Your regularly scheduled program will commence shortly.

4 comments

Security is a process. We might be able to browbeat (insert clueless-about-security manufacturer here) into making an investment in secure firmware. Maybe they'll even get it right. But our experience is that additional security holes are always found, even in software written by knowledgable and motivated teams.

These devices need to have an update mechanism. The manufacturer needs to have an ongoing security effort, across their whole device line (probably a significant investment in development resources and process -- consider that right now, the firmware for a device is probably coming off of a firmware dev's laptop; I've seen this happen at a big company). And devices will have to be sunset, to control the ongoing cost. Consumers will love that.

I don't think we're doomed, exactly, but it's probably always going to be a problem. And there's probably a market for embedded firmware application layers that don't suck, for starters.

I would encourage its victims to investigate legal recourse.

It's all well and good saying that, and yes, if manufacturers are repeatedly/grossly negligent then maybe they should pay compensation and/or punitive financial penalties.
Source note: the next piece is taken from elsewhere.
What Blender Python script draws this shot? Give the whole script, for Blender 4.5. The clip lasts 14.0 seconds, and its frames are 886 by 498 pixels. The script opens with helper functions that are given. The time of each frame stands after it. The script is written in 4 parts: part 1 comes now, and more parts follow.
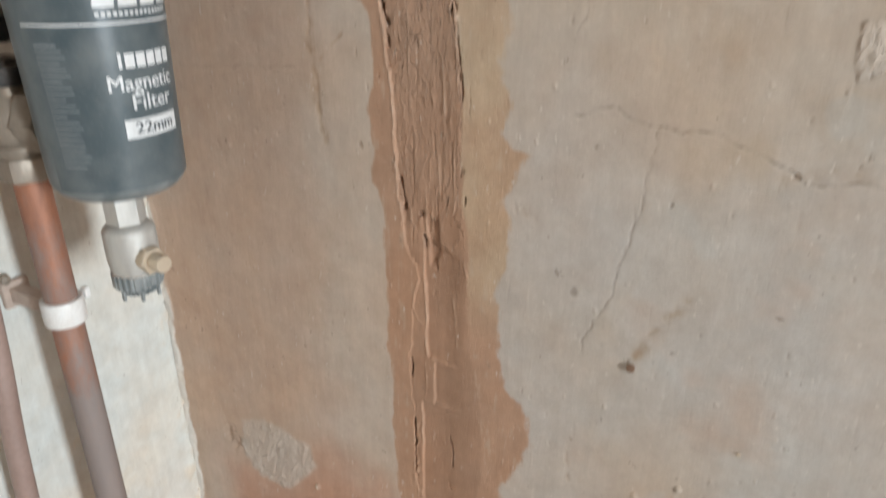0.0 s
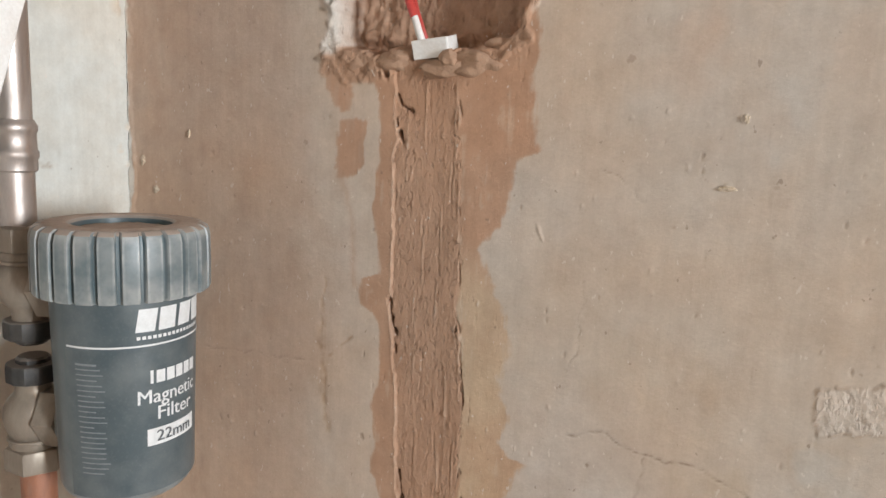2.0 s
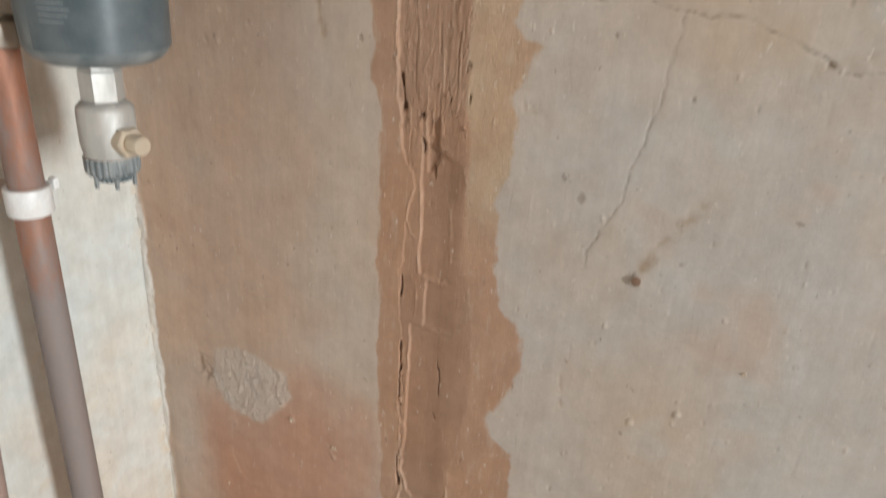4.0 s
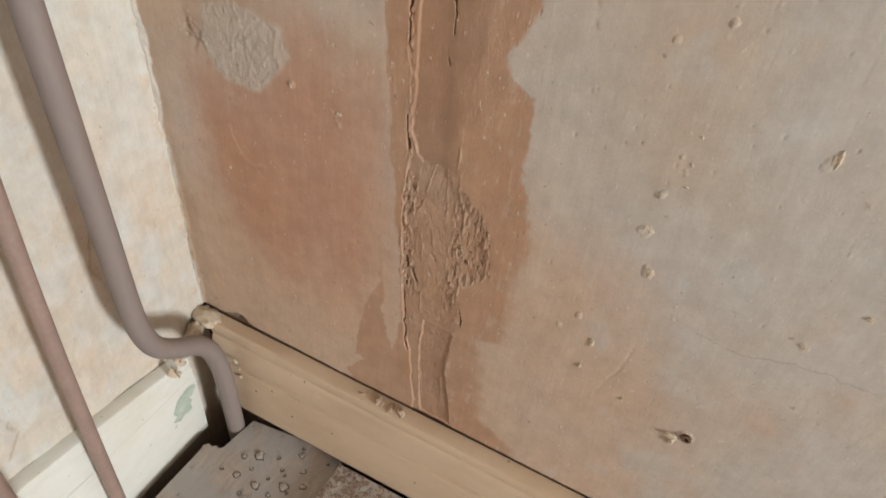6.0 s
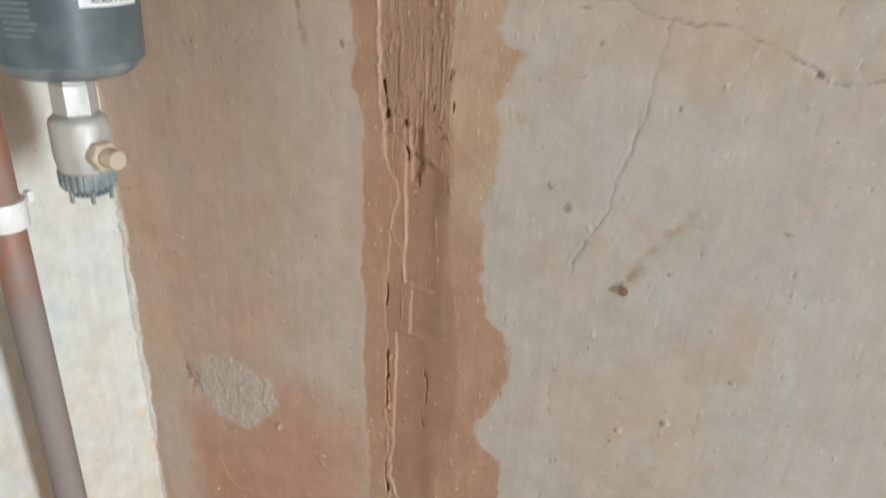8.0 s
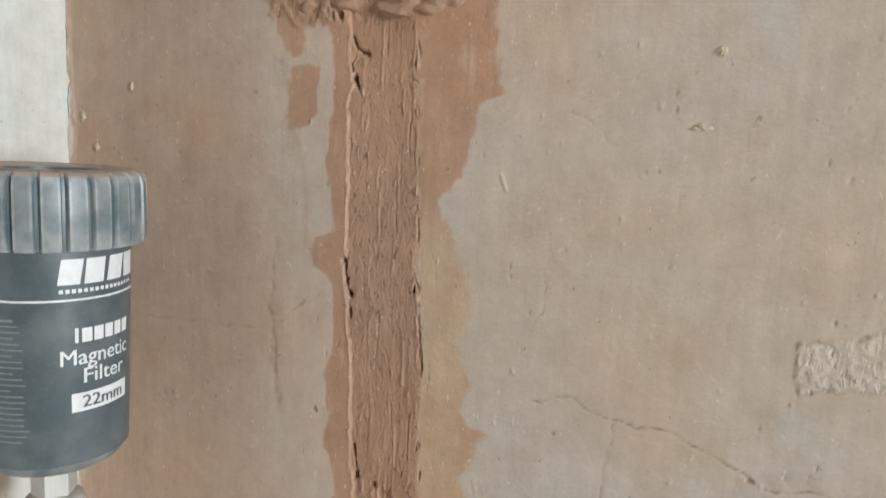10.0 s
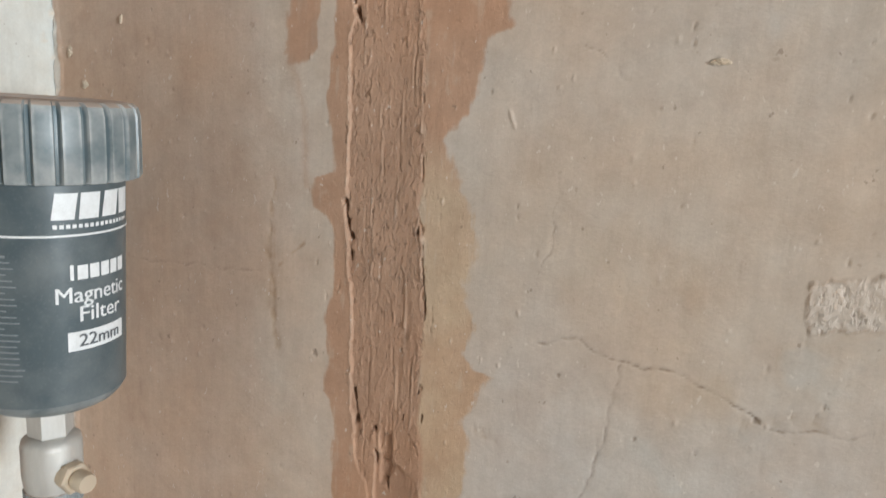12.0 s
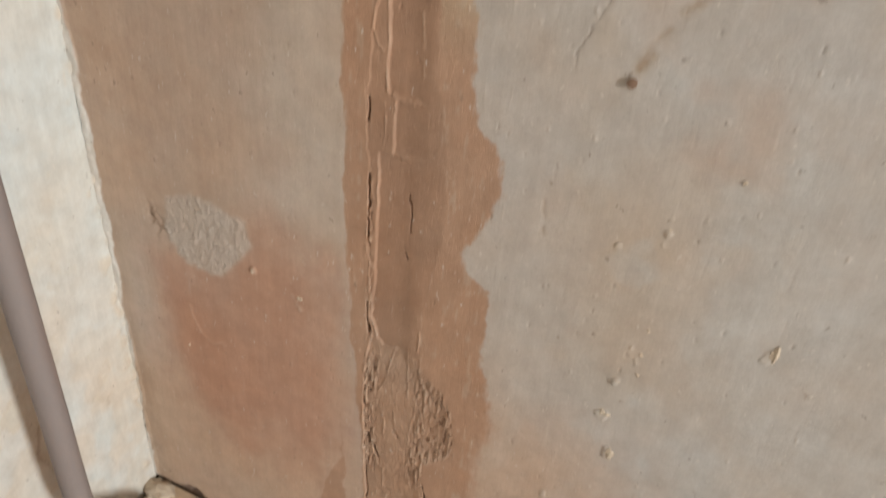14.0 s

However, unless you know something the rest of us don't about how to guarantee Internet-connected devices are perfectly secure, that sort of financial pressure can't be the whole solution, or even the main part of the solution. Ultimately, it may just mean that smaller players can't afford to risk participating in the industry any more, and no-one will be better off if reduced competition is the main result of this. We must be able to handle this more constructively than just demanding perfection and punishing those who inevitably fail to deliver it.

if you draw the line between attacks of the past through this one you see that the scale of DDoS attacks continues to get worse. It's all well and good to say that the enablers of the past learn and improve their products. The problem is continually the enablers of the future.

It's been said before but I will repeat it here; manufacturers have no reason to expend any resources on security until they are held liable for the damage they facilitate. We must make selling insecure devices a liability just like selling unsafe devices is in meatspace.

Just eliminate default passwords completely. The first person that opens the box, or applies a license key, sets the password and it must be strong.
A better solution is for each physical instance of a device to have a default password that is strong and unique (and encoded in the firmware, such that a factory reset of the device doesn't make it default to a non-unique PW).

There are a few other ways to handle the problem of securing endpoint devices. For example, for devices that are intended to use a local aggregator, gateway, or proxy of some sort you can get around the issue (and improve the UX) by avoiding passwords entirely, and requiring that the device instead be paired with a base station through a physical action the user performs (pressing a button on both, knocking them together, etc.) instead.

Yes. But keep in mind that these where in part maintenance accounts not visible to users. The areas that also need to be kept in mind are manufacturing, maintenance, repair and upgrades.